Requirements | Leave out the pictures and transcribe everything else exactly.

=====

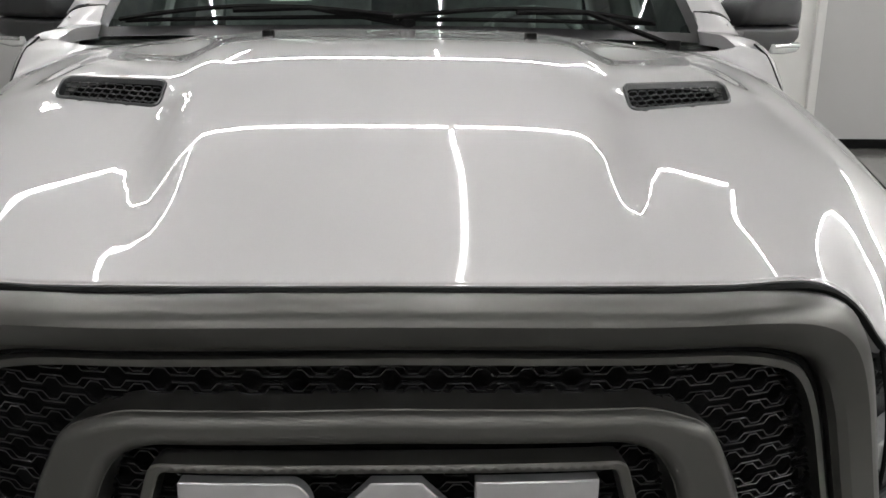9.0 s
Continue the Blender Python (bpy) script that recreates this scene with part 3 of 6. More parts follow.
def even_line(pts, n):
    """n points at even steps along a smooth line through pts."""
    c = [Vector(p) for p in curve_points(pts, 0.004)]
    acc = [0.0]
    for a, b in zip(c, c[1:]):
        acc.append(acc[-1] + (b - a).length)
    t = np.linspace(0, acc[-1], n)
    return [Vector([float(np.interp(k, acc, [p[i] for p in c])) for i in range(len(pts[0]))]) for k in t]


def wing_top(s):
    """The wing's top that runs up to the foot of the windscreen pillar."""
    fn = wing_point(s)
    outer = even_line([fn(x, z) for x, z in ((0.303, 1.336), (0.36, 1.333), (0.43, 1.336), (0.50, 1.351), (0.545, 1.367), (0.572, 1.378))], 22)
    glass = [wind_point(u, v) for u, v in ((0.768, 0.025), (0.775, 0.07), (0.773, 0.12))]
    inner = even_line([(0.318, -s * 0.805, hood_z(0.318, 0.805) - 0.003), (0.38, -s * 0.790, 1.352), (0.45, -s * 0.770, 1.357)] + [(p[0], -s * p[1], p[2] + 0.005) for p in glass], 22)
    rows = []
    for a, b in zip(inner, outer):
        row = [(a.x, a.y, a.z - 0.03)]
        for k in np.linspace(0, 1, 11):
            # a quarter of an ellipse: upright where it leaves the wing, level at the glass
            c, h = math.cos(k * math.pi / 2), math.sin(k * math.pi / 2)
            row.append((b.x + (a.x - b.x) * (1 - h), b.y + (a.y - b.y) * (1 - h), b.z + (a.z - b.z) * c))
        row.append((b.x, b.y + s * 0.012, b.z - 0.012))
        rows.append(row)
    v, f = loft(rows)
    ob = mesh_object("wing_top", v, f, PAINT, truck, "silver wing top at the pillar foot", sharp=70)
    bm = bmesh.new()
    pipe(bm, [(p[0] + 0.002, p[1], p[2] + 0.0005) for p in rows[-1][1:12]], 0.0022, 5)
    part("seam", bm, MATT_BLACK, ob)


def wing(s):
    line = curve_points(GAP_Z, 0.02)
    poly = [(x, z - 0.003) for x, z in line if x < 0.12] + [(x + 0.004, z - 0.002) for x, z in line if x >= 0.12]
    poly += [(0.36, 1.332), (0.43, 1.335), (0.50, 1.350), (0.545, 1.364)]
    poly += [(x - 0.0025, z) for x, z in curve_points(DOOR_FRONT[::-1], 0.03)]
    arch = curve_points(FLARE_OUT, 0.03)
    poly += [(x - 0.012 if x > 0.45 else x, z - 0.014) for x, z in arch[::-1]]
    poly += [(x + 0.006, z + 0.004) for x, z in HEAD_TOP[::-1]][:-1]
    return sheet("wing", poly, wing_point(s), PAINT, truck, (0, -s, 0.3), step=0.018, seams=CREASE, edge=0.005, flange=0.02, label="silver front wing")


def door(s, front):
    low, high = (DOOR_FRONT, DOOR_MID) if front else (DOOR_MID, DOOR_REAR)
    top = curve_points(DOOR_TOP, 0.03)
    g = 0.0025
    if front:
        pillar = [(1.640, 1.50), (1.655, 1.65), (1.668, 1.7975)]
        poly = [(x + g, z) for x, z in curve_points(low, 0.03)] + [(x, z) for x, z in top if 0.59 < x < 1.655] + [(x - g, z) for x, z in pillar[::-1]] + [(x - g, z) for x, z in curve_points(high, 0.03)[::-1]]
        window = [(0.668, 1.372), (0.72, 1.425), (0.80, 1.490), (0.95, 1.594), (1.08, 1.668), (1.16, 1.702), (1.24, 1.725), (1.38, 1.745), (1.585, 1.760), (1.562, 1.60), (1.526, 1.332), (1.15, 1.312), (0.600, 1.292), (0.592, 1.300)]
    else:
        pillar = [(1.640, 1.50), (1.655, 1.65), (1.668, 1.7975)]
        poly = [(x + g, z) for x, z in curve_points(low, 0.03)] + [(x + g, z) for x, z in pillar] + [(x, z) for x, z in top if 1.69 < x < 2.615] + [(x - g, z) for x, z in curve_points(high, 0.03)[::-1]]
        window = [(1.735, 1.758), (2.08, 1.764), (2.28, 1.756), (2.345, 1.738), (2.385, 1.70), (2.408, 1.64), (2.428, 1.52), (2.434, 1.40), (2.428, 1.350), (1.715, 1.336)]
    ob = sheet("door", poly, flank(s), PAINT, truck, (0, -s, 0.2), [window], step=0.02, seams=CREASE, edge=0.004, flange=0.022, label="silver front door" if front else "silver rear door")
    glass = GLASS_SIDE if front else GLASS_DARK
    pane = sheet("window_glass", window, flank(s, -0.010), glass, ob, (0, -s, 0.2), step=0.05, edge=0, flange=0, label="tinted side glass" if front else "dark privacy glass")
    pane.visible_shadow = False
    # rubber belt strip and black pillar cover
    bm = bmesh.new()
    a, b = ((0.61, 1.2925), (1.613, 1.3265)) if front else ((1.627, 1.3275), (2.440, 1.3465))
    n = 24
    rows = []
    for i in range(n + 1):
        x = a[0] + (b[0] - a[0]) * i / n
        z = a[1] + (b[1] - a[1]) * i / n
        rows.append([(x, flank(s, l)(x, z + dz)[1], z + dz) for dz, l in ((-0.006, 0.001), (-0.004, 0.006), (0.006, 0.006), (0.012, 0.002))])
    v, f = loft(rows)
    mesh_object("belt_strip", v, f, MATT_BLACK, ob, "black rubber window strip")
    cover = [(1.566, 1.757), (1.661, 1.757), (1.646, 1.60), (1.617, 1.335), (1.512, 1.335), (1.542, 1.60)] if front else [(1.676, 1.757), (1.738, 1.757), (1.718, 1.338), (1.628, 1.338), (1.652, 1.60)]
    sheet("pillar_cover", cover, flank(s, 0.004), BLACK, ob, (0, -s, 0.2), step=0.03, edge=0.003, flange=0.008, label="black pillar cover")
    # handle
    hx, hz = (1.286, 1.160) if front else (2.300, 1.188)
    fn = lambda x, z, d: (x, -s * (body_u(x, z) + 0.002 - d), z)
    bm = bmesh.new()
    prism(bm, round_poly([(hx - 0.012, hz - 0.036), (hx + 0.225, hz - 0.020), (hx + 0.225, hz + 0.026), (hx - 0.012, hz + 0.024)], 0.018), lambda x, z, d: fn(x, z, d), 0.012, 0.002)
    base = part("handle_bezel", bm, STEEL, ob, "dark recess round the handle")
    bm = bmesh.new()
    lev = [(hx, hz - 0.027), (hx + 0.145, hz - 0.014), (hx + 0.150, hz + 0.013), (hx, hz + 0.016)]
    prism(bm, round_poly(lev, 0.010), lambda x, z, d: fn(x, z, d - 0.034 + 0.006 * ((x - hx - 0.08) / 0.08) ** 2), 0.030, 0.008, 3)
    cap = [(hx + 0.150, hz - 0.013), (hx + 0.212, hz - 0.008), (hx + 0.212, hz + 0.017), (hx + 0.152, hz + 0.014)]
    prism(bm, round_poly(cap, 0.008), lambda x, z, d: fn(x, z, d - 0.026), 0.024, 0.006, 3)
    part("door_handle", bm, SILVER_HANDLE, ob, "silver pull handle", sharp=50)
    return ob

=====

Full answer |
9.0 s
Continue the Blender Python (bpy) script that recreates this scene with part 3 of 6. More parts follow.
def even_line(pts, n):
    """n points at even steps along a smooth line through pts."""
    c = [Vector(p) for p in curve_points(pts, 0.004)]
    acc = [0.0]
    for a, b in zip(c, c[1:]):
        acc.append(acc[-1] + (b - a).length)
    t = np.linspace(0, acc[-1], n)
    return [Vector([float(np.interp(k, acc, [p[i] for p in c])) for i in range(len(pts[0]))]) for k in t]


def wing_top(s):
    """The wing's top that runs up to the foot of the windscreen pillar."""
    fn = wing_point(s)
    outer = even_line([fn(x, z) for x, z in ((0.303, 1.336), (0.36, 1.333), (0.43, 1.336), (0.50, 1.351), (0.545, 1.367), (0.572, 1.378))], 22)
    glass = [wind_point(u, v) for u, v in ((0.768, 0.025), (0.775, 0.07), (0.773, 0.12))]
    inner = even_line([(0.318, -s * 0.805, hood_z(0.318, 0.805) - 0.003), (0.38, -s * 0.790, 1.352), (0.45, -s * 0.770, 1.357)] + [(p[0], -s * p[1], p[2] + 0.005) for p in glass], 22)
    rows = []
    for a, b in zip(inner, outer):
        row = [(a.x, a.y, a.z - 0.03)]
        for k in np.linspace(0, 1, 11):
            # a quarter of an ellipse: upright where it leaves the wing, level at the glass
            c, h = math.cos(k * math.pi / 2), math.sin(k * math.pi / 2)
            row.append((b.x + (a.x - b.x) * (1 - h), b.y + (a.y - b.y) * (1 - h), b.z + (a.z - b.z) * c))
        row.append((b.x, b.y + s * 0.012, b.z - 0.012))
        rows.append(row)
    v, f = loft(rows)
    ob = mesh_object("wing_top", v, f, PAINT, truck, "silver wing top at the pillar foot", sharp=70)
    bm = bmesh.new()
    pipe(bm, [(p[0] + 0.002, p[1], p[2] + 0.0005) for p in rows[-1][1:12]], 0.0022, 5)
    part("seam", bm, MATT_BLACK, ob)


def wing(s):
    line = curve_points(GAP_Z, 0.02)
    poly = [(x, z - 0.003) for x, z in line if x < 0.12] + [(x + 0.004, z - 0.002) for x, z in line if x >= 0.12]
    poly += [(0.36, 1.332), (0.43, 1.335), (0.50, 1.350), (0.545, 1.364)]
    poly += [(x - 0.0025, z) for x, z in curve_points(DOOR_FRONT[::-1], 0.03)]
    arch = curve_points(FLARE_OUT, 0.03)
    poly += [(x - 0.012 if x > 0.45 else x, z - 0.014) for x, z in arch[::-1]]
    poly += [(x + 0.006, z + 0.004) for x, z in HEAD_TOP[::-1]][:-1]
    return sheet("wing", poly, wing_point(s), PAINT, truck, (0, -s, 0.3), step=0.018, seams=CREASE, edge=0.005, flange=0.02, label="silver front wing")


def door(s, front):
    low, high = (DOOR_FRONT, DOOR_MID) if front else (DOOR_MID, DOOR_REAR)
    top = curve_points(DOOR_TOP, 0.03)
    g = 0.0025
    if front:
        pillar = [(1.640, 1.50), (1.655, 1.65), (1.668, 1.7975)]
        poly = [(x + g, z) for x, z in curve_points(low, 0.03)] + [(x, z) for x, z in top if 0.59 < x < 1.655] + [(x - g, z) for x, z in pillar[::-1]] + [(x - g, z) for x, z in curve_points(high, 0.03)[::-1]]
        window = [(0.668, 1.372), (0.72, 1.425), (0.80, 1.490), (0.95, 1.594), (1.08, 1.668), (1.16, 1.702), (1.24, 1.725), (1.38, 1.745), (1.585, 1.760), (1.562, 1.60), (1.526, 1.332), (1.15, 1.312), (0.600, 1.292), (0.592, 1.300)]
    else:
        pillar = [(1.640, 1.50), (1.655, 1.65), (1.668, 1.7975)]
        poly = [(x + g, z) for x, z in curve_points(low, 0.03)] + [(x + g, z) for x, z in pillar] + [(x, z) for x, z in top if 1.69 < x < 2.615] + [(x - g, z) for x, z in curve_points(high, 0.03)[::-1]]
        window = [(1.735, 1.758), (2.08, 1.764), (2.28, 1.756), (2.345, 1.738), (2.385, 1.70), (2.408, 1.64), (2.428, 1.52), (2.434, 1.40), (2.428, 1.350), (1.715, 1.336)]
    ob = sheet("door", poly, flank(s), PAINT, truck, (0, -s, 0.2), [window], step=0.02, seams=CREASE, edge=0.004, flange=0.022, label="silver front door" if front else "silver rear door")
    glass = GLASS_SIDE if front else GLASS_DARK
    pane = sheet("window_glass", window, flank(s, -0.010), glass, ob, (0, -s, 0.2), step=0.05, edge=0, flange=0, label="tinted side glass" if front else "dark privacy glass")
    pane.visible_shadow = False
    # rubber belt strip and black pillar cover
    bm = bmesh.new()
    a, b = ((0.61, 1.2925), (1.613, 1.3265)) if front else ((1.627, 1.3275), (2.440, 1.3465))
    n = 24
    rows = []
    for i in range(n + 1):
        x = a[0] + (b[0] - a[0]) * i / n
        z = a[1] + (b[1] - a[1]) * i / n
        rows.append([(x, flank(s, l)(x, z + dz)[1], z + dz) for dz, l in ((-0.006, 0.001), (-0.004, 0.006), (0.006, 0.006), (0.012, 0.002))])
    v, f = loft(rows)
    mesh_object("belt_strip", v, f, MATT_BLACK, ob, "black rubber window strip")
    cover = [(1.566, 1.757), (1.661, 1.757), (1.646, 1.60), (1.617, 1.335), (1.512, 1.335), (1.542, 1.60)] if front else [(1.676, 1.757), (1.738, 1.757), (1.718, 1.338), (1.628, 1.338), (1.652, 1.60)]
    sheet("pillar_cover", cover, flank(s, 0.004), BLACK, ob, (0, -s, 0.2), step=0.03, edge=0.003, flange=0.008, label="black pillar cover")
    # handle
    hx, hz = (1.286, 1.160) if front else (2.300, 1.188)
    fn = lambda x, z, d: (x, -s * (body_u(x, z) + 0.002 - d), z)
    bm = bmesh.new()
    prism(bm, round_poly([(hx - 0.012, hz - 0.036), (hx + 0.225, hz - 0.020), (hx + 0.225, hz + 0.026), (hx - 0.012, hz + 0.024)], 0.018), lambda x, z, d: fn(x, z, d), 0.012, 0.002)
    base = part("handle_bezel", bm, STEEL, ob, "dark recess round the handle")
    bm = bmesh.new()
    lev = [(hx, hz - 0.027), (hx + 0.145, hz - 0.014), (hx + 0.150, hz + 0.013), (hx, hz + 0.016)]
    prism(bm, round_poly(lev, 0.010), lambda x, z, d: fn(x, z, d - 0.034 + 0.006 * ((x - hx - 0.08) / 0.08) ** 2), 0.030, 0.008, 3)
    cap = [(hx + 0.150, hz - 0.013), (hx + 0.212, hz - 0.008), (hx + 0.212, hz + 0.017), (hx + 0.152, hz + 0.014)]
    prism(bm, round_poly(cap, 0.008), lambda x, z, d: fn(x, z, d - 0.026), 0.024, 0.006, 3)
    part("door_handle", bm, SILVER_HANDLE, ob, "silver pull handle", sharp=50)
    return ob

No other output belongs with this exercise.